*Supplied records*
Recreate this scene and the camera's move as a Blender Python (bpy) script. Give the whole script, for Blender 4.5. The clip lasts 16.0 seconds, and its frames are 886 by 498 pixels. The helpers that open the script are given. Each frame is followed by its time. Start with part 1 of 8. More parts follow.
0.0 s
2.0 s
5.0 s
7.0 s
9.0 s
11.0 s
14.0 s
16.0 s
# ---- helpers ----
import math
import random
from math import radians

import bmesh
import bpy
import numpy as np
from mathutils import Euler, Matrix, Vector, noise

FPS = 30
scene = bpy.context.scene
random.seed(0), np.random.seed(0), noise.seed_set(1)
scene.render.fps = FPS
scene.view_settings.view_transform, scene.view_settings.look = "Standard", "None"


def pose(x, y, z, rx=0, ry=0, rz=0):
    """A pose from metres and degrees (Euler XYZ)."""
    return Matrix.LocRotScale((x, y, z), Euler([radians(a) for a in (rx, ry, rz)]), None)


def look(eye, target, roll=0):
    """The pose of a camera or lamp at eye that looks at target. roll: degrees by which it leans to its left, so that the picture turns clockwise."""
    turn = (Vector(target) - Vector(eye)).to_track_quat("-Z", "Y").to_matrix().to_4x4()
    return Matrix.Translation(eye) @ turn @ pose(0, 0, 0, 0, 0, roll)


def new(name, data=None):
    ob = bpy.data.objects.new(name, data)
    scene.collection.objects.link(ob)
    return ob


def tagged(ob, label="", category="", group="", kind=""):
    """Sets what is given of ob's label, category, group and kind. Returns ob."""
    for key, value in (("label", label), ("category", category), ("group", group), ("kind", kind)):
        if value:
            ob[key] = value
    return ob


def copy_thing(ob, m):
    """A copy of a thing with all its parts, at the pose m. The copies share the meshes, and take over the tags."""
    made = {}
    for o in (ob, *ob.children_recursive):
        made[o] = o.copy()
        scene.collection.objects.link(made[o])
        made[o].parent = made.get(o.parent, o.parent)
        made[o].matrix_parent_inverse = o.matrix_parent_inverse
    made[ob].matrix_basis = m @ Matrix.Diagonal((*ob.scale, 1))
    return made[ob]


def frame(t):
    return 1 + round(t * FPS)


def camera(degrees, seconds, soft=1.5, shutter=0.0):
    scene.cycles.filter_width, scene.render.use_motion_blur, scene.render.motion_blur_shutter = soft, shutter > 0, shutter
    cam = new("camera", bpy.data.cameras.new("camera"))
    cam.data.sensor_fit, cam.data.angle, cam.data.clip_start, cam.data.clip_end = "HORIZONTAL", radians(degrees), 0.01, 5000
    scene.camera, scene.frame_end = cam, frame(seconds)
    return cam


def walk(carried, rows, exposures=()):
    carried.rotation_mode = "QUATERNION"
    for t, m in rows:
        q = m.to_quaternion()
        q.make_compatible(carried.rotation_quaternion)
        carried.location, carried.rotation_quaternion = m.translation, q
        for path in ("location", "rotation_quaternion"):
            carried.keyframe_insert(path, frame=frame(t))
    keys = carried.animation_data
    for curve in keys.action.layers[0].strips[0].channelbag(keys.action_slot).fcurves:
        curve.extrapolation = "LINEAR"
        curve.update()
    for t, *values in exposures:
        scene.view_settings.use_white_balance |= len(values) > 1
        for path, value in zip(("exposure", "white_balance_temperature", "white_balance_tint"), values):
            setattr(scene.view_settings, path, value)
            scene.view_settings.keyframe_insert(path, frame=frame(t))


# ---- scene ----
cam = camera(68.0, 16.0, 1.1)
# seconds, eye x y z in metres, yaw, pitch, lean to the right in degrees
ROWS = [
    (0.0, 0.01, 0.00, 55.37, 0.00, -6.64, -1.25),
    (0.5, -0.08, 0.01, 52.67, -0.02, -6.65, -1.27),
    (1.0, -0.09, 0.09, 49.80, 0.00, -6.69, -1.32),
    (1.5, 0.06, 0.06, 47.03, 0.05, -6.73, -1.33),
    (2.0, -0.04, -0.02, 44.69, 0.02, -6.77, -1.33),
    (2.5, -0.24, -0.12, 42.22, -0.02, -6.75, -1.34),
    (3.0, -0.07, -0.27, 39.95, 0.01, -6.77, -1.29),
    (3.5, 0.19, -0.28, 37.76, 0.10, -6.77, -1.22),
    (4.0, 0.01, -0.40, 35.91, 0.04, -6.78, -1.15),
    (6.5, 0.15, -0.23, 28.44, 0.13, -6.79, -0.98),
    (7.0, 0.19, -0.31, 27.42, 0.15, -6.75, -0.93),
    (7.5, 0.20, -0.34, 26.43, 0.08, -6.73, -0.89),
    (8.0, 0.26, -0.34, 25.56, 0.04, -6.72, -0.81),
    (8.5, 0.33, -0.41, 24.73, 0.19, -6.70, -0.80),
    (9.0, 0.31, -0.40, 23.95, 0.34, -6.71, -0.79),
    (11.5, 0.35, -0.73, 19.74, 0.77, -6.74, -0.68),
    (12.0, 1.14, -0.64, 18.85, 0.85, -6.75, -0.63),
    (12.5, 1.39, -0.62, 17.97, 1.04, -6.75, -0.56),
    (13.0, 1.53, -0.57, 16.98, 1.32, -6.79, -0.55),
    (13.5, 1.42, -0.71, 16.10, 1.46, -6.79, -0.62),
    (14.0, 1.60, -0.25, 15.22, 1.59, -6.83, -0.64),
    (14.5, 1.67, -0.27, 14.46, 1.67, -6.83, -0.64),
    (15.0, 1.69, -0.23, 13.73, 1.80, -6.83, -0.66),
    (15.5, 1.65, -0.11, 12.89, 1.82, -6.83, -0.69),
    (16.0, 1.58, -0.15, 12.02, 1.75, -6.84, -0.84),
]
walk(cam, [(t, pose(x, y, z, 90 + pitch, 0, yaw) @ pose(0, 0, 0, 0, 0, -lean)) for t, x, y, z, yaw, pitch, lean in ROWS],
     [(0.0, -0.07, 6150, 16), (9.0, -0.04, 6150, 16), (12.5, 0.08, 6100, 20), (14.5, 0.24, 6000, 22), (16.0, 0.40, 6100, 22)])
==
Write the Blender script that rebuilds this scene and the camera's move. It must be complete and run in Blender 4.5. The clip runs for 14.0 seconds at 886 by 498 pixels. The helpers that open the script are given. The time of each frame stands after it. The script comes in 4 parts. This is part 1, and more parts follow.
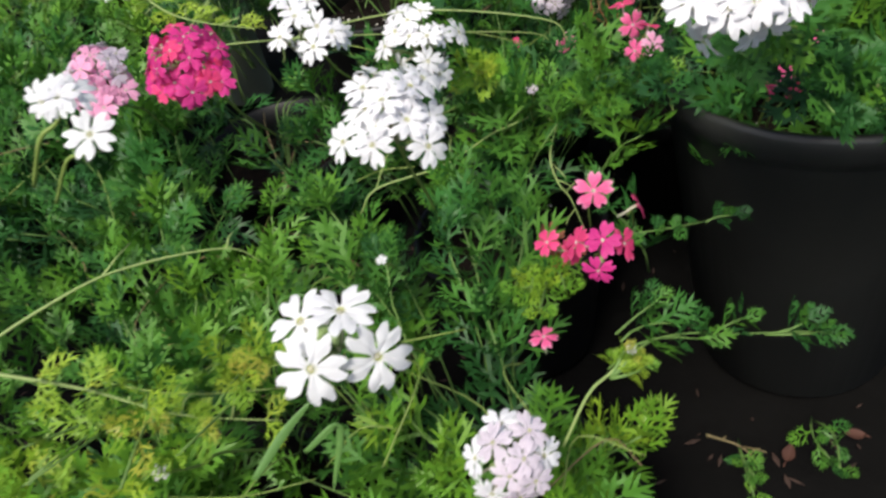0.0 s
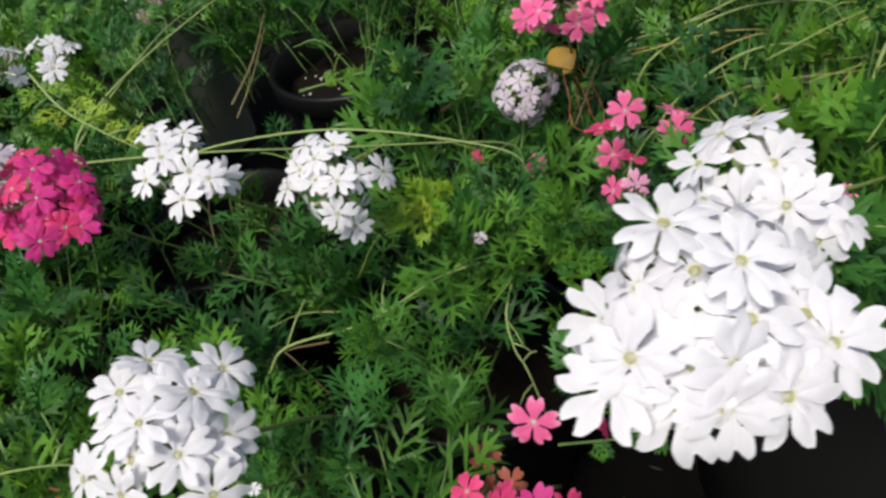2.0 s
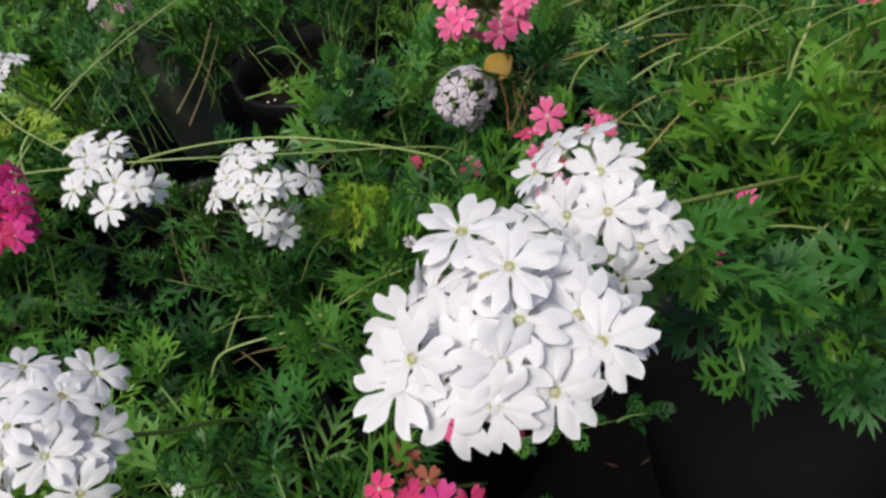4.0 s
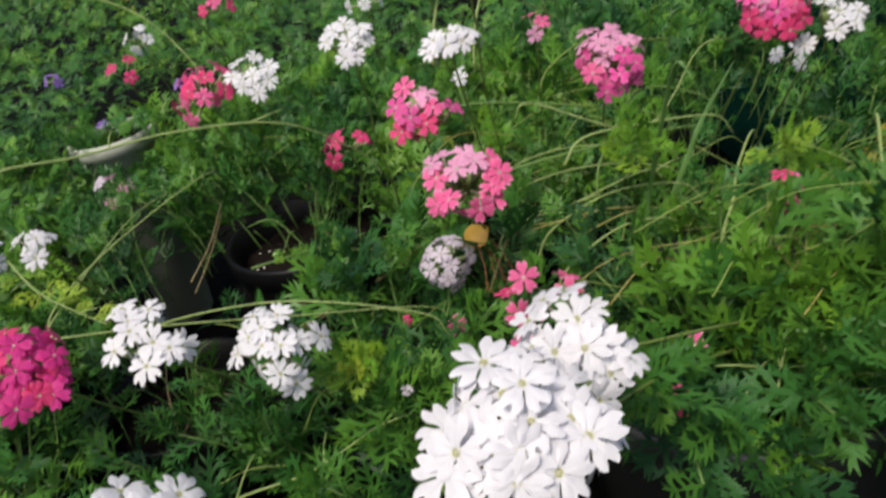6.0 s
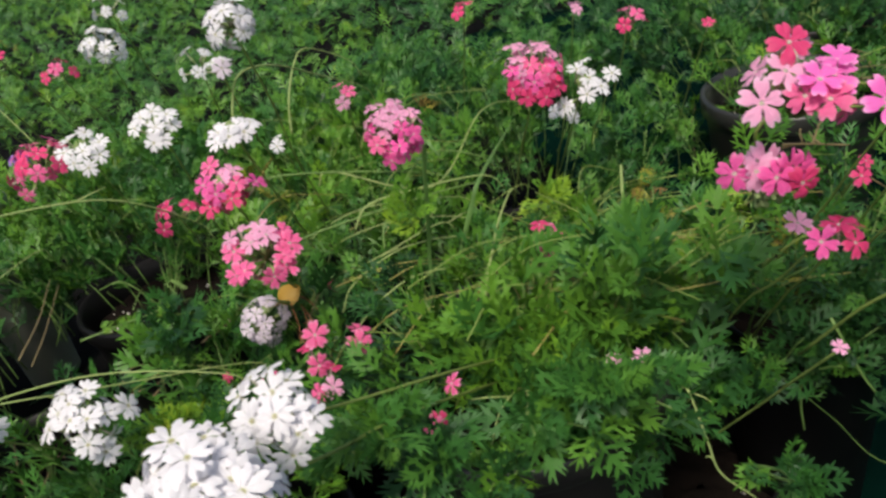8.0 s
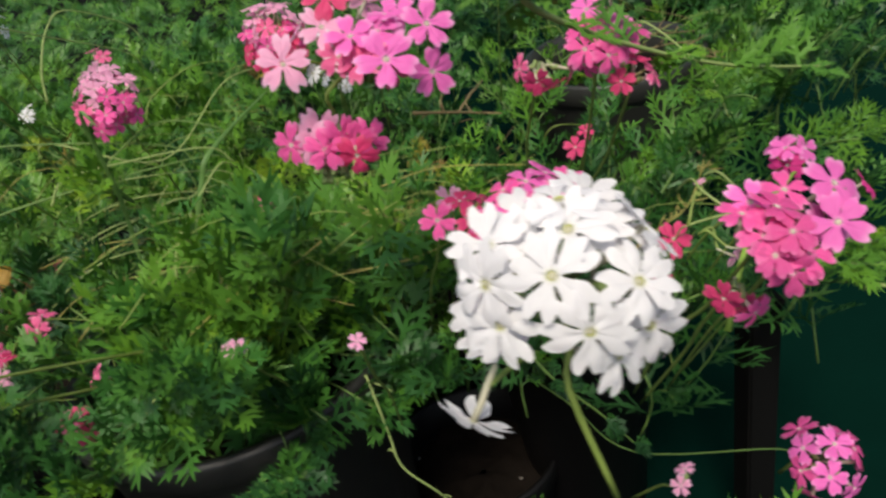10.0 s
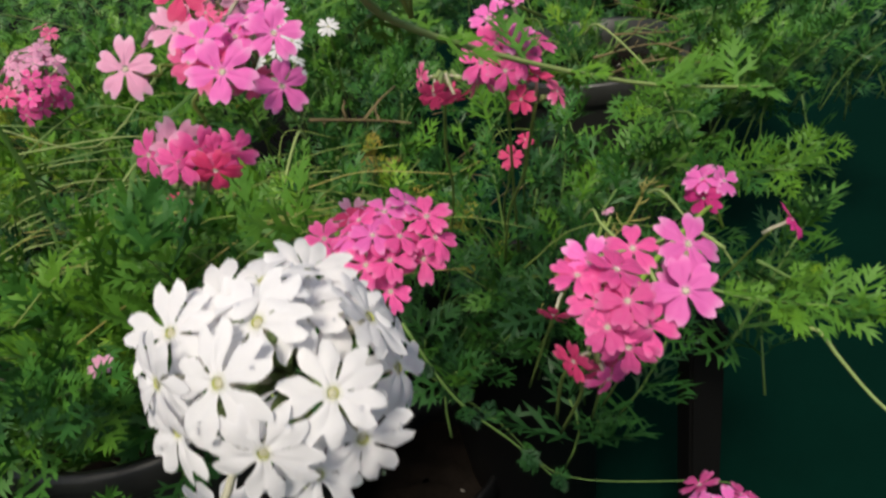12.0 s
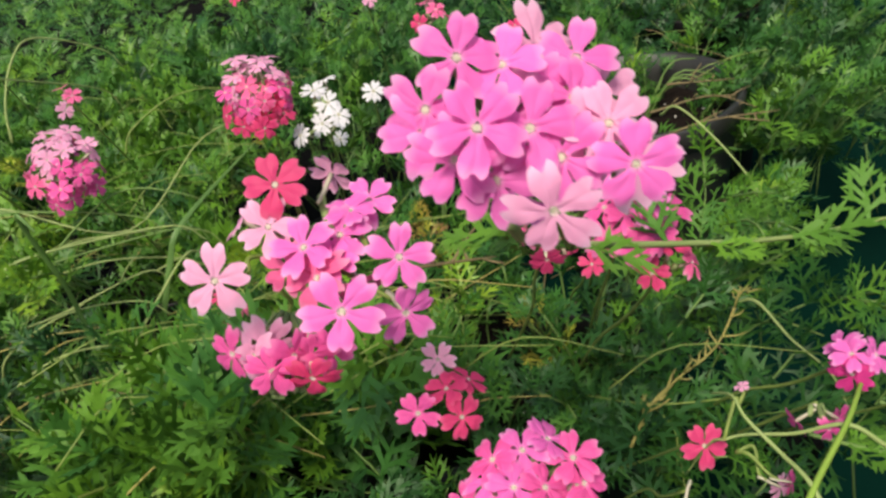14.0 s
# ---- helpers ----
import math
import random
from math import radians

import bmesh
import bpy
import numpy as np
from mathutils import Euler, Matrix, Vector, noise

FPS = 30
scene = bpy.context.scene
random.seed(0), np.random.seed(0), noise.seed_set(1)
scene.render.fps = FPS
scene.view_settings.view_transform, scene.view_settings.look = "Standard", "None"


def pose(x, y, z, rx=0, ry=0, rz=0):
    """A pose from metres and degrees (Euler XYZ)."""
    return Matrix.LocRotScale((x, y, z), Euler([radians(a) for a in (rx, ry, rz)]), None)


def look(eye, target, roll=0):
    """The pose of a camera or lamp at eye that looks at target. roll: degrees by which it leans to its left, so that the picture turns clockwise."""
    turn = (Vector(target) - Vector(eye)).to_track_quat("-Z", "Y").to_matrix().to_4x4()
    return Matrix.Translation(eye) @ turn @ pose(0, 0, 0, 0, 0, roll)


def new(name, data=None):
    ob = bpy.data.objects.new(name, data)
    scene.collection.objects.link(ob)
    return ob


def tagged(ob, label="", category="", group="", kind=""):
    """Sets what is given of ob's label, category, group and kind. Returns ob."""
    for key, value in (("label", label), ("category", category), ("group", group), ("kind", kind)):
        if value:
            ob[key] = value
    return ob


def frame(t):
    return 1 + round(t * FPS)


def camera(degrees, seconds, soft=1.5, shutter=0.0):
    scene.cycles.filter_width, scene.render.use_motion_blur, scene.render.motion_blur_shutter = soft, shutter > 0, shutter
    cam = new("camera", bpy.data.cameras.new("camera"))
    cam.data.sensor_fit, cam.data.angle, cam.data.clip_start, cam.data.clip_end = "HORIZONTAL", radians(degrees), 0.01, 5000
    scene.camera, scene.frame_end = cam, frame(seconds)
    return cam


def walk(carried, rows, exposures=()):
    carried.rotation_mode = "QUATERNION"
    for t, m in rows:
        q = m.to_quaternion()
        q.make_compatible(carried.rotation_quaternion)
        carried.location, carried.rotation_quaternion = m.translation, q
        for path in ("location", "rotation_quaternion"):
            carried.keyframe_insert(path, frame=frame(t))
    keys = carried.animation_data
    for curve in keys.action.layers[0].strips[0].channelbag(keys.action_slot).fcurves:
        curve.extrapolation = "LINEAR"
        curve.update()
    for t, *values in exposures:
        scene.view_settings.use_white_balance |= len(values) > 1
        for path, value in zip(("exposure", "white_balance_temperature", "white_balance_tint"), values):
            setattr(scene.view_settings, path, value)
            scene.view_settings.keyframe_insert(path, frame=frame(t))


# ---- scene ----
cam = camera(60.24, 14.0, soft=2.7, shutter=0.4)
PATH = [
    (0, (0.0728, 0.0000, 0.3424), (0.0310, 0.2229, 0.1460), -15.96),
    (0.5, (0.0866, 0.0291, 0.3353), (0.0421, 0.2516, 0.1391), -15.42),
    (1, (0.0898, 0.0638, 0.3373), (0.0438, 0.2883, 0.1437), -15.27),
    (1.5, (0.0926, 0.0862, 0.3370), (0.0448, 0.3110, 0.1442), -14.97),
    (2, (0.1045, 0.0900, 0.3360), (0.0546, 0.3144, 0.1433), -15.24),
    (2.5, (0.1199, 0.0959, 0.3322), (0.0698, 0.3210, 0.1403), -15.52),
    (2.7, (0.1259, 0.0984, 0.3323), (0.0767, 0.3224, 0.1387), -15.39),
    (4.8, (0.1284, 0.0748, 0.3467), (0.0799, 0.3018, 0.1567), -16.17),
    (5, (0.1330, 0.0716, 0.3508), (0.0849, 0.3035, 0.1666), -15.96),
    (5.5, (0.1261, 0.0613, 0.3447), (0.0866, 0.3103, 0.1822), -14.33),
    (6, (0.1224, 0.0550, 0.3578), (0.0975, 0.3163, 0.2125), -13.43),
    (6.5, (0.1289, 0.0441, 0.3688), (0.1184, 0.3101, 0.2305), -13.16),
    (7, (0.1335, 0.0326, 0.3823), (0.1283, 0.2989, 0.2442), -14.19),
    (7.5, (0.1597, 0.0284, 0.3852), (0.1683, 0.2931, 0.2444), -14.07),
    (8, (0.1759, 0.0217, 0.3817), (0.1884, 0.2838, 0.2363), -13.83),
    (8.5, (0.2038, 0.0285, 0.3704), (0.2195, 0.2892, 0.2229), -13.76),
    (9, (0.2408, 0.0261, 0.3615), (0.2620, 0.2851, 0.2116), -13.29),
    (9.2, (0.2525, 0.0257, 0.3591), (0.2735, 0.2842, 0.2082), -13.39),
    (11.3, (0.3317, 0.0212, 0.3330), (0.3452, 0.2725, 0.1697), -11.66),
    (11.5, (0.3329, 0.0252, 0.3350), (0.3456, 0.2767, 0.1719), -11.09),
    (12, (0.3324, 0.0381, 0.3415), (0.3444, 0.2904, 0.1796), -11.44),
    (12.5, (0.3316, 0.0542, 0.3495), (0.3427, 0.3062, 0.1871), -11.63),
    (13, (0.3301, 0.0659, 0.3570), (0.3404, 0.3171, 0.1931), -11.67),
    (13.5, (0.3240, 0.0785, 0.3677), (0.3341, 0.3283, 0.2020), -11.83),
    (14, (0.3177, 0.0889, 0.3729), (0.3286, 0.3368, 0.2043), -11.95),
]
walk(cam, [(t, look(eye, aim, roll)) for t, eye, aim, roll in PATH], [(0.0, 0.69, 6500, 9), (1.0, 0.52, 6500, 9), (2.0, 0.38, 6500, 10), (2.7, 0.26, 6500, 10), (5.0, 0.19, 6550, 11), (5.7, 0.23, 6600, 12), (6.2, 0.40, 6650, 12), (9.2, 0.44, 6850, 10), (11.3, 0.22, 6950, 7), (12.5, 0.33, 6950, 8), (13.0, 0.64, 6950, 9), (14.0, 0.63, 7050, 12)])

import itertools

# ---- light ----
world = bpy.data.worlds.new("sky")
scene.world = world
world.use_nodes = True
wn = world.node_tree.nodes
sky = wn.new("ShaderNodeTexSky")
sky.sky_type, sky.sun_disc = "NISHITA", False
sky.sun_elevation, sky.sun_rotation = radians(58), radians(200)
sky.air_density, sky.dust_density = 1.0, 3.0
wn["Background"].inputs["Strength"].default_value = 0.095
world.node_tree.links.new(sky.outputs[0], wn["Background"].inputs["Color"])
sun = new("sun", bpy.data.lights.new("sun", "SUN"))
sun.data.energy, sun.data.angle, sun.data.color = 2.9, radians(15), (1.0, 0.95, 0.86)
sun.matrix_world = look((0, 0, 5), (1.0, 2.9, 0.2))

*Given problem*
The lines from the one containing "Recreate this scene" to the one containing "made[o].matrix_parent_inverse = o.matrix_parent_inverse", both included, are to be extracted exactly; give no other line.

*Solution for this problem*
Recreate this scene and the camera's move as a Blender Python (bpy) script. Give the whole script, for Blender 4.5. The clip lasts 16.0 seconds, and its frames are 886 by 498 pixels. The helpers that open the script are given. Each frame is followed by its time. Start with part 1 of 8. More parts follow.
0.0 s
2.0 s
5.0 s
7.0 s
9.0 s
11.0 s
14.0 s
16.0 s
# ---- helpers ----
import math
import random
from math import radians

import bmesh
import bpy
import numpy as np
from mathutils import Euler, Matrix, Vector, noise

FPS = 30
scene = bpy.context.scene
random.seed(0), np.random.seed(0), noise.seed_set(1)
scene.render.fps = FPS
scene.view_settings.view_transform, scene.view_settings.look = "Standard", "None"


def pose(x, y, z, rx=0, ry=0, rz=0):
    """A pose from metres and degrees (Euler XYZ)."""
    return Matrix.LocRotScale((x, y, z), Euler([radians(a) for a in (rx, ry, rz)]), None)


def look(eye, target, roll=0):
    """The pose of a camera or lamp at eye that looks at target. roll: degrees by which it leans to its left, so that the picture turns clockwise."""
    turn = (Vector(target) - Vector(eye)).to_track_quat("-Z", "Y").to_matrix().to_4x4()
    return Matrix.Translation(eye) @ turn @ pose(0, 0, 0, 0, 0, roll)


def new(name, data=None):
    ob = bpy.data.objects.new(name, data)
    scene.collection.objects.link(ob)
    return ob


def tagged(ob, label="", category="", group="", kind=""):
    """Sets what is given of ob's label, category, group and kind. Returns ob."""
    for key, value in (("label", label), ("category", category), ("group", group), ("kind", kind)):
        if value:
            ob[key] = value
    return ob


def copy_thing(ob, m):
    """A copy of a thing with all its parts, at the pose m. The copies share the meshes, and take over the tags."""
    made = {}
    for o in (ob, *ob.children_recursive):
        made[o] = o.copy()
        scene.collection.objects.link(made[o])
        made[o].parent = made.get(o.parent, o.parent)
        made[o].matrix_parent_inverse = o.matrix_parent_inverse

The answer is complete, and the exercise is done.